590-unit Riversound Residence located at Sengkang East Avenue consists of six 18-storey blocks housing 452 sq ft one-bedroom units; 1,184 sq ft three-bedroom dual-key units and 2,508 to 2,734 sq ft four-bedroom penthouse units at an average price of $850 psf before early-bird discounts.
Buyers’ reaction to ABSD: return units to developers
Some buyers of projects launched in November and early December have returned the units to the developers, likely a result of the ABSD. These buyers would have to give up 1.25% of the unit’s price but may be willing to do so if they foresee a steep decline of private home prices.
4% of buyers at CapitaLand’s Bedok Residences and The Palette condo at Pasir Ris chose not to exercise their options. 12% of the buyers at Archipelago condo have also returned their units to the developer. The higher percentage of units being returned for the Archipelago may be due to the relative longer period of time for buyers to exercise their options, having been launched later than the former two projects.
49% of EC resale transactions made by foreigners
In the first 11 months of 2011, foreigners including PRs bought a total of 383 resale ECs or 49% of the 775 resale transactions. There were 108 transactions made by non-PR foreigners, most of whom were PRC and Indian nationals with 70 and 19 transactions respectively. This is likely due to EC resale prices being a good 13% lower than that of private resale homes located in the same region.
Developers have also sold 2,058 EC units, breaking both new sales and total transactions record. The record sales were likely due to the high prices of condominium units, leading buyers to turn to ECs instead, since ECs are more affordable with their prices 20-25% lower than those of 99-year-leasehold condos located in the same region. Furthermore, ECs are more attractive since they are larger in size (900 to 1,300 sq ft) and hence more family-friendly.

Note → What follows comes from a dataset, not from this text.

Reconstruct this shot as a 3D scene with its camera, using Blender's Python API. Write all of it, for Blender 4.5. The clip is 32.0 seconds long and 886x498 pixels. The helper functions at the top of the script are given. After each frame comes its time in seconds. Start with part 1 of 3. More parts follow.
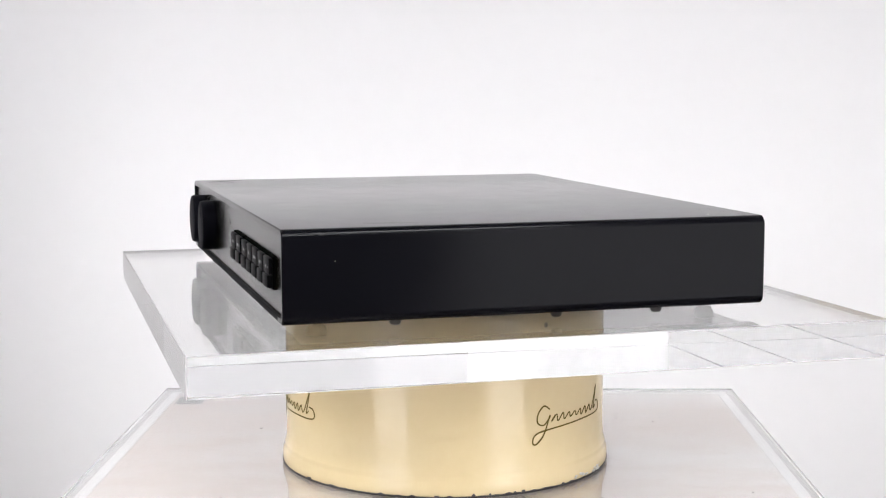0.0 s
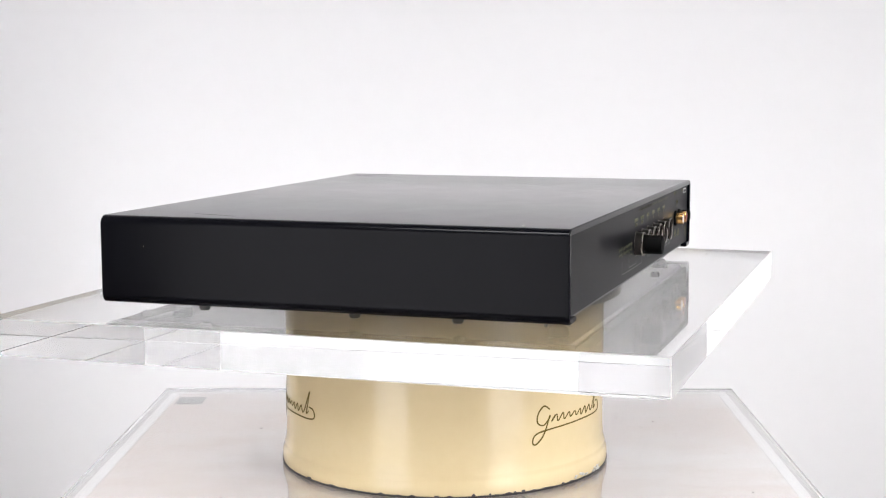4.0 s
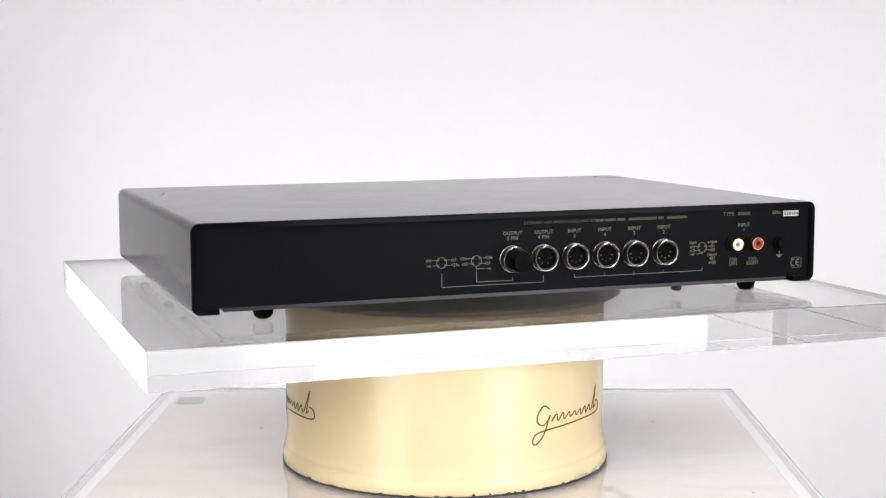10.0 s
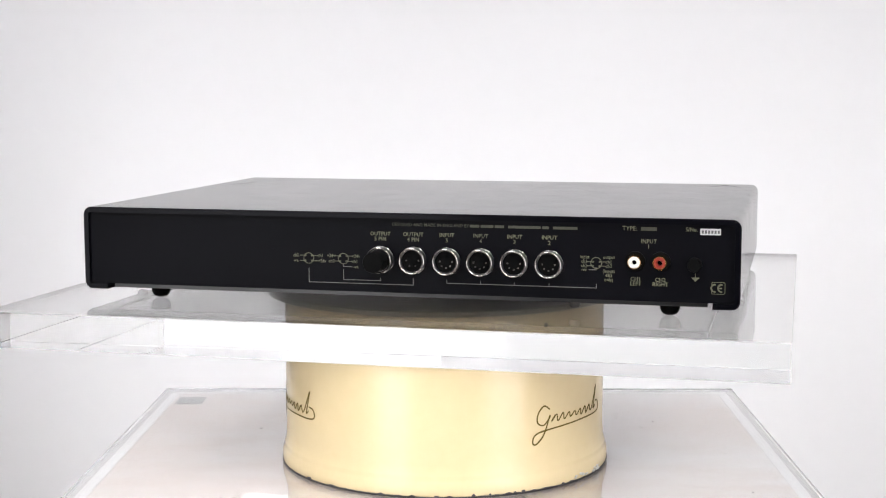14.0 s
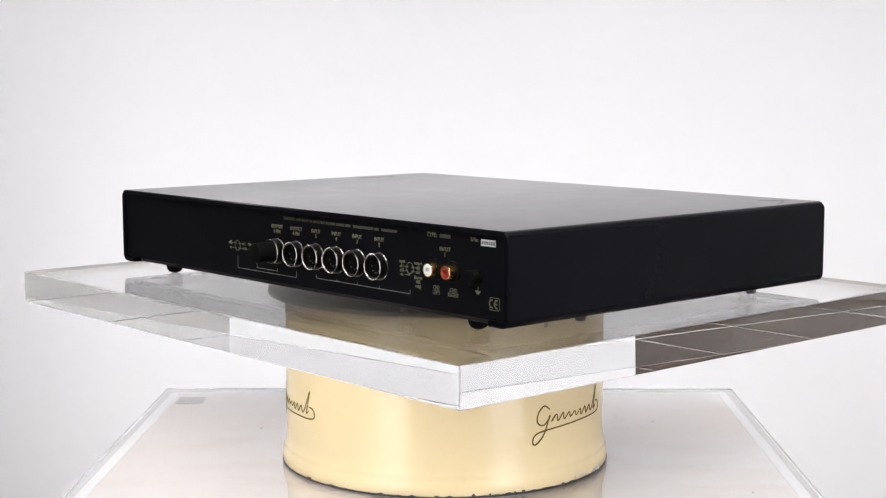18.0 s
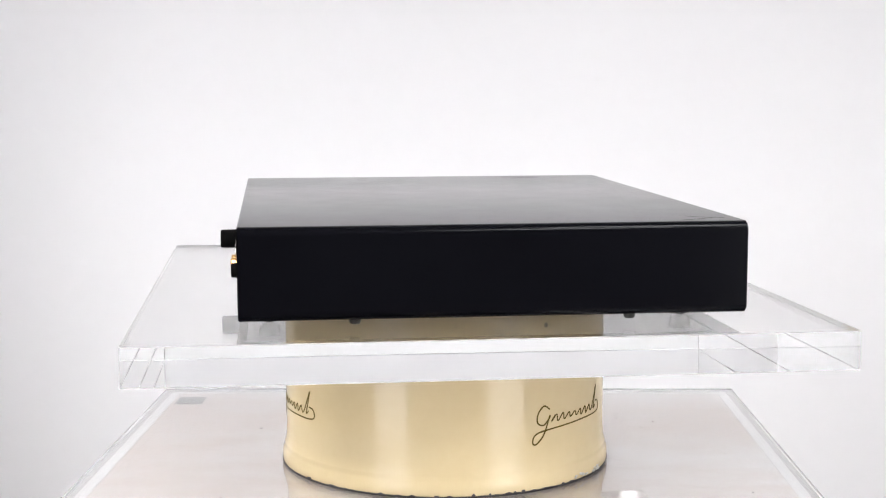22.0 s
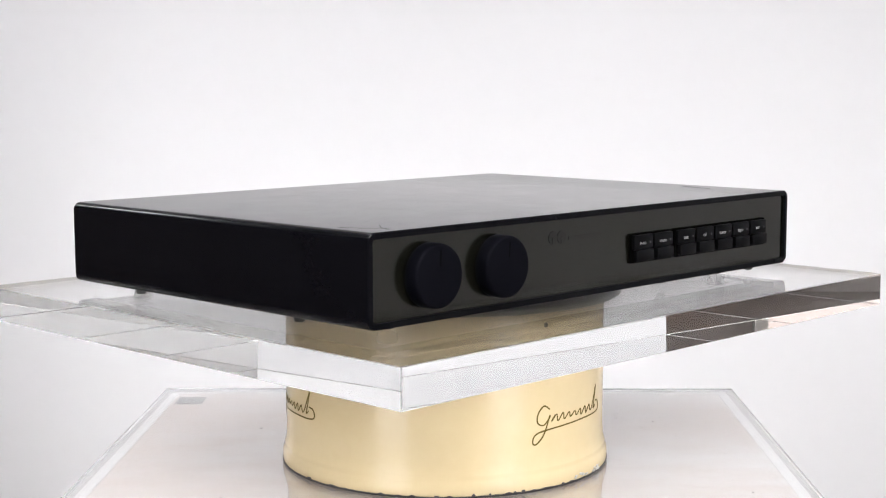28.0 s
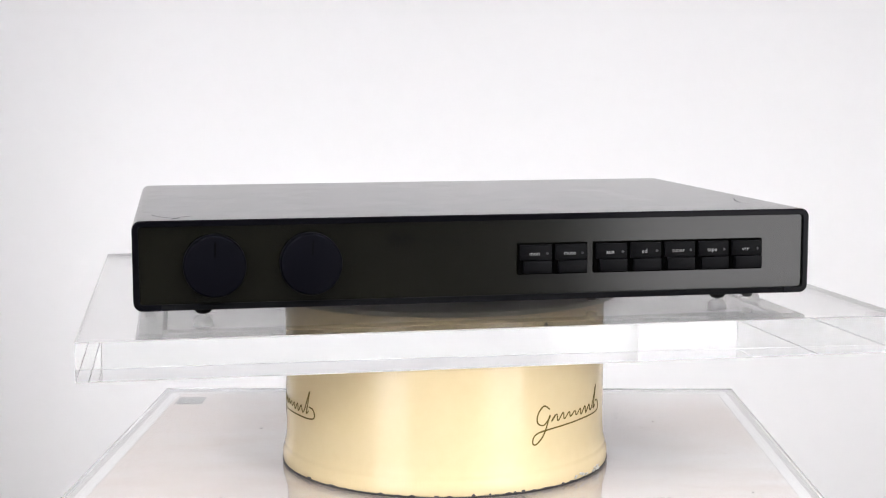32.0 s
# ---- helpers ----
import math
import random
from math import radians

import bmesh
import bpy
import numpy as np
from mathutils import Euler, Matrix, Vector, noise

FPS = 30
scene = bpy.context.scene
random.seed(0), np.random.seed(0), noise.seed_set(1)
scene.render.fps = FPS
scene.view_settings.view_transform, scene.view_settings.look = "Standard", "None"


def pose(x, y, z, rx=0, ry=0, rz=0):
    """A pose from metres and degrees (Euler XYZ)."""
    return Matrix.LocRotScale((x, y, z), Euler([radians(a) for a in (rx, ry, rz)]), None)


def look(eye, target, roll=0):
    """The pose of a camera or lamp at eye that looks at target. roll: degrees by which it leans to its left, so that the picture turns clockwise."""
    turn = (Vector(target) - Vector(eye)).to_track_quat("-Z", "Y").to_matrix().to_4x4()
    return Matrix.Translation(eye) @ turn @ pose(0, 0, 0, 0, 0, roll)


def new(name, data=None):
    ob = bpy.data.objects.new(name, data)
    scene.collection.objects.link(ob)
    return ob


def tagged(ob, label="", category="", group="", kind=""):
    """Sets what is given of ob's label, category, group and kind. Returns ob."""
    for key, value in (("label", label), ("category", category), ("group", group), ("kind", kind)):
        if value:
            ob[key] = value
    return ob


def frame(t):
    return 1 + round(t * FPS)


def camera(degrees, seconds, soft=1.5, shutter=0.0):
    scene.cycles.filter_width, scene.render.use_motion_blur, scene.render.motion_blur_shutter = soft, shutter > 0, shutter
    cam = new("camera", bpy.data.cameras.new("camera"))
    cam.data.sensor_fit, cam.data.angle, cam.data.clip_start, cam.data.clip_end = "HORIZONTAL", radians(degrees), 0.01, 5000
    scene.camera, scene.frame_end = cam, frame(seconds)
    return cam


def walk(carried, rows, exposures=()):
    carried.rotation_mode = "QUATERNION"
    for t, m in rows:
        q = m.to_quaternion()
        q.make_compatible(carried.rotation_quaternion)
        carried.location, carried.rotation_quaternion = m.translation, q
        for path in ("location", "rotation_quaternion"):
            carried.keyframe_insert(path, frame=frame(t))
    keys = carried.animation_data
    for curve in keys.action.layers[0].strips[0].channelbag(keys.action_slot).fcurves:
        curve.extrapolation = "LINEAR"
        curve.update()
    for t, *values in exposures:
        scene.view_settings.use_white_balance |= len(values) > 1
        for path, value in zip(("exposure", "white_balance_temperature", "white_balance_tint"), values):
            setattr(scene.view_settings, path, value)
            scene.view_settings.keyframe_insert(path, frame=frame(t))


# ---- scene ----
EXPOSURE = 0.07
SOFT, WASH_HIGH, WASH_LOW = 3.5, 2.53, 2.50
# strengths of the added ceiling fill: west, east and front
FILL_W, FILL_E, FILL_FRONT = 30.0, 12.0, 31.0

cam = camera(33.83, 32.0, soft=1.15)

# heights: table top over the floor, then the drum, the turning disc, the plate and the unit on it
TABLE_Z = 0.660
DISC_Z = TABLE_Z + 0.1028
PLATE_Z = TABLE_Z + 0.1071
PLATE_T = 0.0236
UNIT_Z = TABLE_Z + 0.1375
EYE = Vector((0.0, -1.0596, UNIT_Z + 0.1386))
YAW, PITCH = radians(-0.0517), radians(6.6254)
VIEW = look(EYE, EYE + Vector((math.sin(YAW) * math.cos(PITCH), math.cos(YAW) * math.cos(PITCH), -math.sin(PITCH))), -0.130)
walk(cam, [(0.0, VIEW), (32.0, VIEW)], exposures=[(0.0, EXPOSURE, 6500, 10), (32.0, EXPOSURE, 6500, 10)])
# the thick acrylic passes light on by many inner reflections
scene.cycles.max_bounces, scene.cycles.glossy_bounces, scene.cycles.transmission_bounces = 20, 14, 20

# ---------------------------------------------------------------- light
world = bpy.data.worlds.new("room_air")
world.use_nodes = True
world.node_tree.nodes["Background"].inputs[0].default_value = (0.9, 0.93, 1.0, 1)
world.node_tree.nodes["Background"].inputs[1].default_value = 0.02
scene.world = world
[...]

With the raising of the income ceiling of ECs to $12,000, demand for ECs is likely to continue increasing. However, some buyers may choose to buy private housing instead, anticipating a price fall with the introduction of cooling measures in the private sector, upcoming influx of supply and the uncertain economy.
Rents in malls to remain stable in Q1 2012, but may fall later
After two years of boom from strong economic growth, rental rates in the malls may either remain stagnant or fall in 2012. An economic slowdown in 2012 is expected, with businesses dealing with the necessities holding more strongly than businesses selling luxurious items. Suburban rents have increased in Q3 2011 by 2.9% to $29.75 psf per month but rents in prime downtown locations like Orchard had remained stagnated at $31.60 psf per month in Q4 2011.
Consultants generally agree that rents may be stable in Q1 2012, but may fall later as consumers spend less and retail suffers, stagnating rental growth. There could be a 10% adjustment in rents, but more popular malls and prime retail space may not be affected as much. While rents in prime retail areas tend to increase more when the economy is good, they also suffer greater fall during economic downturns, unlike suburban malls which are more resistant as there are less competition.
There is also an upcoming supply of 756,000 sq ft worth of retail space, 38% of which are from suburban malls. This increase in supply, added to the tenant’s unwillingness to accept rent hikes, will likely hamper the growth of rental rates.
EOI exercise held for six adjacent Little India shophouses
An expression-of-interest exercise is being held for six conjoined three-storey shophouses located Syed Alwi Road in Little India. The total floor area on the three adjacent freehold plots with a total area of 8,138 sq ft came up to 18,500 sq ft and has an indicative price of $24-25 million, or about $1,297 psf. It will likely attract investors looking to invest in alternative sectors after the cooling measures in the residential sectors, as well as hoteliers looking to turn these shophouses into a backpackers’ hostel or boutique hotel. These shophouses built in 1950s currently serves two purposes – retail of hardware and bicycles on the first level, and homes on the remaining two levels. The exercise will close at 3pm on Jan 19.
Investors may not turn to industrial sector as a result of ABSD
There have been fears that the cooling measures introduced in the residential sector would result in investors turning their attention to the industrial sector. However, this may not necessarily happen, judging by reactions to past cooling measures. For example, an earlier increase in the SSD rate resulted in a 31% increase of sales in the industrial sector but the increase in proportion of companies buying at 34% far exceeds the increase in proportion of Singaporeans buying at 21%. Even after the introduction of several cooling measures over the past years, 70% of industrial strata units transacted were purchased by companies, with the remaining 25% and 5% by Singaporeans and foreigners respectively.
Even when the number of Singaporeans purchasing such units has increased, the proportion has decreased from 35% in Q2 2009 to 21.8% in Q3 2011. This is likely due to the higher risk involved with the shorter tenure, and their lack of understanding of the sector and the restriction on using CPF for industrial property. Furthermore, they have to pay GST and interest rates for industrial properties are also much higher.
Freehold ELDIX, an industrial development, launched by EL Development
EL Development has launched ELDIX, a freehold industrial development located at No 11 Mandai Estate. The 169-unit development zoned Business 1 consists of units with worth of space, and most comes with a 6m ceiling height. Units in the 169-unit development range from 1,388 sq ft to 1,862 sq ft in size, most having a 6m ceiling height and a 10 kilonewton per sqm floor loading provision and those on the first to 11th floors are accessible by vehicles with the help of a 20-foot ramp. The price of $470 psf is less than 20% higher than leasehold prices, considered reasonable since freehold strata-titled industrial developments are uncommon.